Information Overload
English 248-002: Literature and Contemporary Life
Response 6: Bush and Borges
DUE: October 22, 2013
Focus your sixth response on Vannevar Bush's essay or any of Jorge Luis Borges's stories we read for class. You can choose to base your response on just one of the readings for 10/17 and 10/22, or do a comparative analysis that focuses on two texts alongside each other. Here are a few prompts if you're having trouble getting started:
- In his essay, Bush writes, almost as a side-thought: "There will always be plenty of things to compute in the detailed affairs of millions of people doing complicated things" (CR 141). The characters in Borges's stories encounter "plenty of things," but for them, the things fail to compute. Could Bush's vision of technology as a supplement to memory have helped any of these characters? For the characters, how does technology get in the way? What contemporary technologies might have helped them, or is that a misguided question to ask?
- All three of the Borges stories present a struggle with language. The narrators express anxiety about the inadequacy of human words to convey the impossible which (in the world of the story) impossibly exists. Even though the situations described in the story seem incredible and zany, in what ways do they (one or more of the stories) echo your own experiences with memory, inability to forget, the incomprehensible, overwhelming perception, the imprecision of language, or...? Be sure to work closely with passages or specific characters/scenes/examples from the story/stories and analyze your experience as it is reflected in Borges's writing (or vice versa).

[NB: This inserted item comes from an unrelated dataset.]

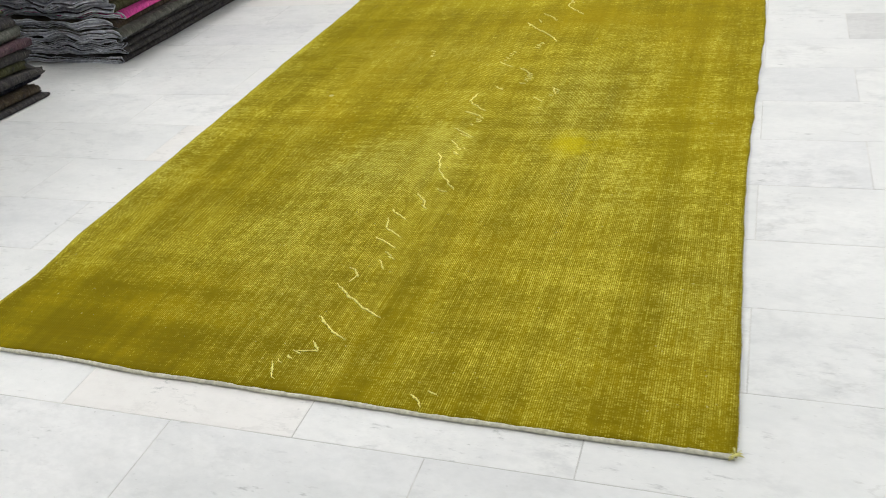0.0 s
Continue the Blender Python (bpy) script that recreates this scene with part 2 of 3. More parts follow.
    ground = n.mix(n.step(blobs, 0.30, 0.50, 0.45, 0.0), ground, (0.16, 0.125, 0.003))
    grey = n.math("MINIMUM", total(n.step(n.noise(n.scaled(p, (1.6, 1.3, 1), loc=(2, 5, 0)), 1.0, 2), 0.42, 0.64, 0.0, 0.5), field(-0.66, -1.45, 0.25, 0.75, 0.6), field(-1.18, -1.97, 0.40, 0.45, 0.7)), 1.0)
    pale = n.mix(grey, (0.79, 0.71, 0.095), (0.74, 0.73, 0.150))
    col = n.mix(times(worn, n.math("MULTIPLY_ADD", right, -0.20, 0.92)), ground, pale)
    # a lengthwise fold, coloured darker in the grooves between its ribs
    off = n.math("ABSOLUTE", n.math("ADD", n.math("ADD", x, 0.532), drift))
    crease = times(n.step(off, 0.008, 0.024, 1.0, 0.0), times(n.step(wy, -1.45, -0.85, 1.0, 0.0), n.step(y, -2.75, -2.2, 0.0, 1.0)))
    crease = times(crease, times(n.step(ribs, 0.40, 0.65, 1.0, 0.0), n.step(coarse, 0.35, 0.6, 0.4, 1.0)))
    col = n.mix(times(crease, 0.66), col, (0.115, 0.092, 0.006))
    # a spill that bleached to lemon yellow
    fuzz = centred(n.noise(p, 20.0, 5, 0.7), 0.17)

    def blot(cx, cy, r):
        d = n.math("SQRT", n.math("ADD", n.math("POWER", n.math("ADD", x, -cx), 2.0), n.math("POWER", n.math("ADD", y, -cy), 2.0)))
        return n.step(n.math("ADD", d, fuzz), 0.0, r, 1.0, 0.0)

    spill = n.math("MAXIMUM", blot(-0.60, -1.775, 0.125), times(blot(-0.485, -1.755, 0.10), 0.4))
    spill = times(spill, times(n.math("MULTIPLY_ADD", ribs, 0.35, 0.62), n.step(grains, 0.35, 0.6, 0.6, 1.0)))
    col = n.mix(times(spill, 0.85), col, (0.64, 0.53, 0.005))
    height = total(times(times(ribs, bare), 0.6), times(blobs, 0.4))
    n.bump(height, 0.30, 0.0020)
    n.bsdf.inputs["Sheen Weight"].default_value = 0.55
    n.bsdf.inputs["Sheen Roughness"].default_value = 0.3
    n.bsdf.inputs["Sheen Tint"].default_value = (1.0, 0.85, 0.08, 1)
    return n.done(col, 0.88, specular=0.05)


def carpet(name, color, other, third, spread=1.0):
    """The woven side of a stacked carpet: knots in fine lines, with motifs in two more colours."""
    n = Nodes(name)
    p = n.coords()
    knots = n.noise(n.scaled(p, (30, 620, 30)), 1.0, 3, 0.6)
    motif = n.noise(n.scaled(p, (14, 34, 40)), 1.0, 4, 0.65)
    motif2 = n.noise(n.scaled(p, (14, 28, 40), loc=(5, 3, 8)), 1.0, 4, 0.65)
    col = n.mix(n.step(motif, 0.5, 0.58), color, other)
    col = n.mix(n.math("MULTIPLY", n.step(motif2, 0.56, 0.63), spread), col, third)
    col = n.mix(n.step(knots, 0.36, 0.55, 0.85, 0.0), col, tuple(c * 0.22 for c in color))
    col = n.mix(n.step(knots, 0.56, 0.72, 0.0, 0.38), col, (0.40, 0.38, 0.33))
    n.bump(knots, 0.8, 0.004)
    return n.done(col, 0.95, specular=0.1)


MARBLE_WHITE = marble("white_marble", (0.83, 0.835, 0.835), (0.67, 0.685, 0.695), 0.72, 0.12)
MARBLE_WARM = marble("warm_white_marble", (0.83, 0.82, 0.808), (0.73, 0.72, 0.71), 0.55, 0.10)
MARBLE_GREY_AND_SHADE = marble("grey_and_shade_marble", (0.72, 0.725, 0.725), (0.58, 0.585, 0.59), 0.7, 0.35)
MARBLE_PALE_AND_SHADE = marble("pale_and_shade_marble", (0.81, 0.815, 0.825), (0.65, 0.665, 0.68), 0.80, 0.20)
GROUT = plain("grout", (0.76, 0.755, 0.735), 0.9, 0.42, 5.0)
PAINT = plain("white_wall_paint", (0.80, 0.79, 0.77), 0.7, 0.04, 4.0)
LAMP_METAL = plain("lamp_housing", (0.75, 0.75, 0.75), 0.4, 0.05)
PILE = worn_pile()
END_CREAM = plain("cream_end_binding", (0.74, 0.72, 0.58), 0.95, 0.35, 90.0, 0.9, specular=0.1)
END_YELLOW = plain("yellow_end_binding", (0.86, 0.82, 0.30), 0.95, 0.35, 90.0, 0.9, specular=0.1)
SIDE_OLIVE = plain("olive_selvedge", (0.36, 0.30, 0.02), 0.95, 0.45, 120.0, 0.9, specular=0.1)
BARE_WARP = plain("bare_warp_thread", (0.97, 0.90, 0.27), 0.95, 0.2, 150.0, 0.8, specular=0.1)
LINT = plain("pale_lint", (0.62, 0.56, 0.20), 0.95, 0.3, 100.0, specular=0.1)
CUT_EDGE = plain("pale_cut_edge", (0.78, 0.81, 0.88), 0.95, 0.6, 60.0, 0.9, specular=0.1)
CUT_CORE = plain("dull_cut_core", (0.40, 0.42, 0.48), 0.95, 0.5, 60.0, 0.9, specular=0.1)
BACKING = plain("dull_carpet_back", (0.10, 0.09, 0.10), 0.95, 0.5, 60.0, 0.9, specular=0.1)
WOOD = plain("brown_varnished_wood", (0.16, 0.055, 0.025), 0.25, 0.5, 14.0, 0.05)
RUBBER = plain("black_foot_pad", (0.012, 0.012, 0.014), 0.3, 0.3)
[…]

- In sections 4 and 5 of "As We May Think," Bush argues for relegating certain functions to machines and reserving other functions for human beings. While Bush does not discuss the arts explicitly, use your response to discuss the implications of Bush's division of labor for writers of literature. Be sure to tie your discussion to passages in the reading; avoid generalizing a "machine=automated vs. human=creative" distinction apart from analysis of Bush's essay.